Your shipping discounts and competition will weigh in on where you actually set the minimum order qualifier. If you ship out large volumes with UPS or FedEx you probably get great discounts. If not, renegotiate your rates with your rep and be sure to use their competitors to your advantage (i.e. tell your UPS rep that you’re strongly looking at FedEx for ground shipments and vice versa). If your own competition is offer free shipping at lower order amounts then you need to see what you can do to get near that level because you want to take away their customers. This leads into the next question….

What Alternatives Do I have?

To cut down on your shipping costs and offer free shipping at low order amount qualifiers you can consider using USPS. Using regular mail offers advantages over the other carriers because it’s a lot cheaper. However, disadvantages are present when using USPS. For example, you don’t get tracking with regular mail. Tracking only comes with Priority mail and even that is close to useless because you only see when it leaves and when it reaches the customer. The lack of visibility of what happens in between can cause customer service nightmares. But, it’s still worth a look if you’re selling non-perishable items and tell customers up front what to expect.

Look at your packaging materials. Can you cut down on your box dimensions, the type of dunnage used, and if product can be shipped without a box. The later is a perfect opportunity for apparel retailers and book retailers to use biodegradable plastic shipping wrappers because it can be folded down to nearly the exact dimensions of the product and is much lighter than using a box and dunnage.

When marketing your free shipping promotion be sure to use some real life cues to help get your message across. By shopping online your customers can save money (and time) by not traveling to a store and standing in line and they may save on sales tax.

Monday, July 14, 2008

Online Investment

In the most recent issue of Internet Retailer (July 2008), the Publisher’s Letter (written by Kurt Peters) talks about Moody’s Investor Services recent move to more heavily weigh a retailer’s online revenues when rating their debt. “A Strong online presence is considered a ratings positive more frequently than in the past because it represents such an important channel of distribution and can mitigate declining comparable-store sales trends,” according to Moody’s.

There were a couple points driven home in this article that new and existing multi-channel retailers should keep in mind as they assess their own online investments. But first, take these numbers into account:

  • Moody’s has a 40% share of the worldwide credit ratings market

  • First quarter 2008 online sales grew 13.6% year over year versus retail sales growth of 2.8% for the same period


  • Online sales growth has been very strong for several years as the shift of consumer spending from bricks and mortar to online continues. As this growth continues the percentage increase will decline because the revenue base continues to grow. Taking the news from Moody’s, you can bet companies are taking this seriously and looking very hard at how they invest resources into their online business.

    For smaller retailers this is an opportunity to carve out niches and leverage growth to compete effectively and take market share over time. If you don’t have a large budget, carefully spend your money in those areas that will grow your business and areas that will support that growth.
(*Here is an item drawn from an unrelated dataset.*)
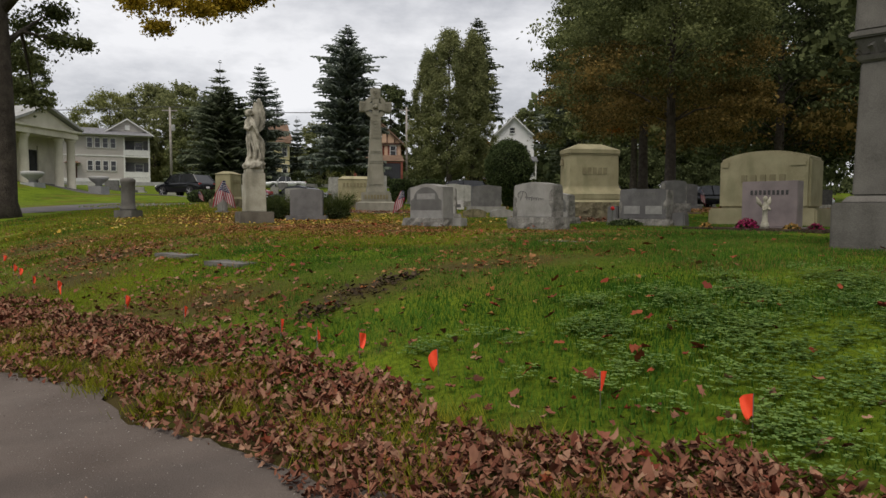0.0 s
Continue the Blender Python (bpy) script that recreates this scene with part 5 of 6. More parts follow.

There are a lot of great tools out there that generate incremental revenue, but, that increase may not be worth the investment of your limited resources.

    Focus on areas that grow your build your brand, generate sustainable revenue and increase market share. Look at your customer service. Are you taking care of customers to the fullest and increasing the profitability of the relationship? Look at your fulfillment…are you cutting unnecessary costs and finding ways to encourage sales conversions? Look at your site…is it efficiently converting visitors into customers?

    As mobile commerce becomes more of a reality with devices such as the iPhone and Blackberry its up to the retailer to step up and take their piece of the pie. As a consumer, I have a web app loaded on my iPhone to compare prices when I go shopping at stores. On several occasions, I have gone into a store (i.e. Target, Barnes and Noble) and used this app to find better prices online and even completed the transaction before leaving the store. This is going to happen more and more as people have better mobile devices and want more convenience in their hectic lives.

    Mobile commerce is going to quickly become a reality for some of our retailers in the coming weeks and we’re excited to see the growth. For these partners, they will be the first in their respective industries to have a mobile optimized site. These sites will be mentioned after going live.

    I suggest you take a few moments to assess your online investments and determine where you’re headed. If you’re in a rut, you need to quickly rejuvenate as the holiday season approaches. Speaking of holiday, you should be acquiring more new customers than at any other time of the year and you need to groom that relationship. Every order that leaves your door is an opportunity to create or nurture a relationship. Do simple things over the holiday to make your customers feel appreciated. Include a simple holiday card in a box thanking the customer and wishing them a great holiday season. If the order is a gift for someone else, make sure that package contains everything it needs to and everything looks perfect because it’s about to go to a potential new customer. Start early and you’ll be thankful later.